If your main program is not written in Stony Brook, you must ensure that the initialization code of all Modula-2 modules and Ada95 Packages, linked into your program are called before you call any procedures in the code. You can do this by making an explicit call to each Modula-2 module, or Ada95 Package, that has initialization code by using the public name of the initialization code.

The public name of the initialization code for a Modula-2 module, or Ada95 Package, is the compilation unit name with $InitCode appended to the end of the name. For example, if the Module name is Crt, the initialization code public name would be

Crt$InitCode.

To call it:

You call it with no parameters.
You use a far call instruction in 16-bit mode, even for modules compiled with small code model. For 32-bit mode, a near call instruction is used.
For 16-bit mode, you must have DS set to point to the data group before calling the initialization code.

Public Name Usage

The Stony Brook compiler defines a public name for each variable and procedure declared in a Modula-2 Definition module, or Ada95 Library Package. The public name is the name of the symbol, preceded by the name of the module and an underline character.
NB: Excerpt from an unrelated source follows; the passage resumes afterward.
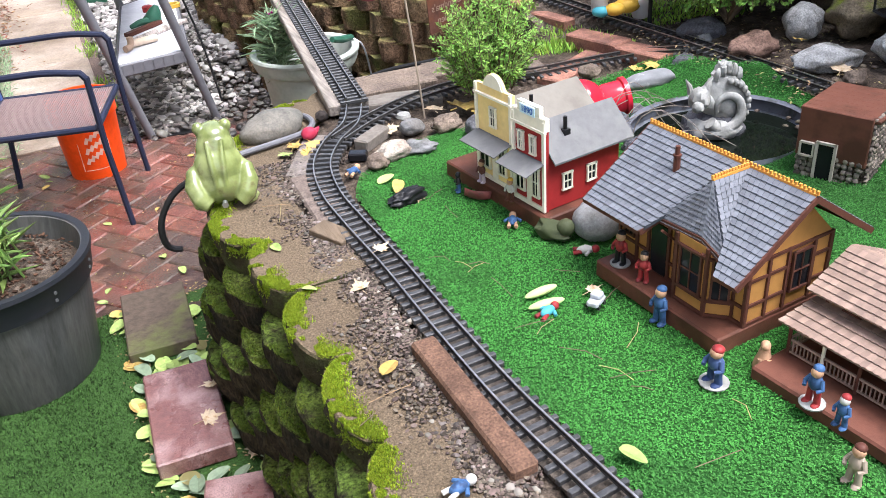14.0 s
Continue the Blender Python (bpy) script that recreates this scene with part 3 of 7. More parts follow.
P_red = plain("red_paint", (.30, .025, .025), .5)
P_yellow = plain("yellow_paint", (.74, .56, .24), .5)
P_cream = plain("cream_paint", (.72, .64, .46), .5)
P_trim = plain("ivory_trim", (.74, .70, .58), .5)
P_grey_roof = plain("grey_model_roof", (.125, .125, .125), .6, col2=(.15, .15, .145), mscale=12)
P_tan_roof = plain("warm_grey_model_roof", (.175, .16, .135), .6, col2=(.14, .125, .105), mscale=10)
P_brown = plain("brown_plinth", (.115, .045, .03), .55, col2=(.07, .03, .02), mscale=8, rough2=.35)
P_timber = plain("brown_model_timber", (.085, .032, .022), .55)
P_ochre = plain("ochre_panel", (.37, .185, .052), .6)
P_slate = mat("model_slate", (.135, .143, .16), .5, var=.15, scale=40, bump=.15, island=.18)
P_slate_dark = plain("roof_underlay", (.05, .055, .065), .6)
P_tan_shingle = mat("model_tan_shingle", (.235, .165, .13), .6, var=.2, scale=40, bump=.15, island=.25)
P_orange = plain("orange_trim", (.60, .27, .055), .5)
P_dark = plain("dark_window", (.012, .012, .014), .12, bump=0)
P_sign_blue = plain("sign_blue", (.03, .10, .35), .5)
P_pale_blue = plain("pale_blue_sign", (.55, .72, .80), .5)
P_chrome = plain("galvanised_metal", (.42, .43, .44), .35, .9, rough2=.5)
P_grey_plastic = plain("grey_plastic", (.14, .14, .15), .45)
P_top_white = plain("worn_white_plastic", (.60, .61, .65), .35, col2=(.50, .51, .55), mscale=5, rough2=.55)
P_green_tray = plain("pale_green_tray", (.62, .74, .68), .45, col2=(.52, .60, .54), mscale=5, col3=(.20, .16, .12), cscale=9, clo=.58, chi=.7)
P_orange_bucket = plain("orange_bucket", (.90, .085, .01), .35)
P_chair_blue = plain("blue_enamel", (.03, .075, .26), .3, col2=(.02, .03, .07), mscale=9, spec=.5)
P_chair_black = plain("dark_blue_enamel", (.02, .024, .045), .35)
P_mesh = plain("woven_seat_mesh", (.24, .175, .165), .6)
P_pot = plain("grey_green_pot", (.34, .38, .33), .55, col2=(.42, .45, .40), mscale=4)
P_planter = mat("dark_grey_planter", (.062, .064, .063), .5, var=.35, scale=22, stretch=(1, 1, .12), bump=.12, bscale=60, col2=(.10, .098, .09), mscale=7, mlo=.42, mhi=.7, spec=.35, fine=90, fstretch=(1, 1, .1), flo=.7, fhi=1.25)
P_frog = mat("green_glaze", (.15, .18, .058), .17, var=.35, scale=18, bump=.12, bscale=30, col2=(.27, .31, .12), mscale=11, mlo=.42, mhi=.62, coat=.6, spec=.5, col3=(.12, .115, .045), cscale=22, clo=.56, chi=.7)
P_ceramic_red = plain("red_glaze", (.50, .018, .035), .08, coat=.5, bump=0)
P_cage = plain("turquoise_wire", (.12, .52, .55), .45)
P_cage2 = plain("pale_blue_wire", (.33, .50, .56), .45)
P_block = mat("concrete_block", (.27, .245, .21), .95, var=.2, scale=60, bump=.7, bscale=160, each=.1, col2=(.20, .18, .15), mscale=6)
P_cinder = mat("cinder_block", (.17, .15, .128), .95, var=.2, scale=60, bump=.7, bscale=160, each=.1, col2=(.22, .20, .17), mscale=6)
P_tan_brick = mat("tan_brick", (.38, .25, .16), .9, var=.2, scale=40, bump=.5, bscale=120, each=.15)
P_wire = plain("grey_wire", (.20, .21, .22), .5, .6)
P_rust = mat("rusted_steel", (.105, .046, .032), .8, .15, var=.35, scale=30, bump=.4, bscale=120, col2=(.14, .055, .03), mscale=8)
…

For example, the public symbol name of the SetTextAttr procedure in the Crt module is:

Crt_SetTextAttr

For Ada95 things get a bit more complicated. The compiler appends a numeric value to the end of the public symbol on procedures. This is because Ada95 supports procedure name overloading. The exact structure of this numeric value is undocumented. Therefore you should probably specify via pragmas public symbols for your procedures if you want to call them from other languages. Use the above public name convention for your public symbols.

Note: The calling convention currently in effect can change how public symbols are formatted. The above example is for the StonyBrook (default) calling convention.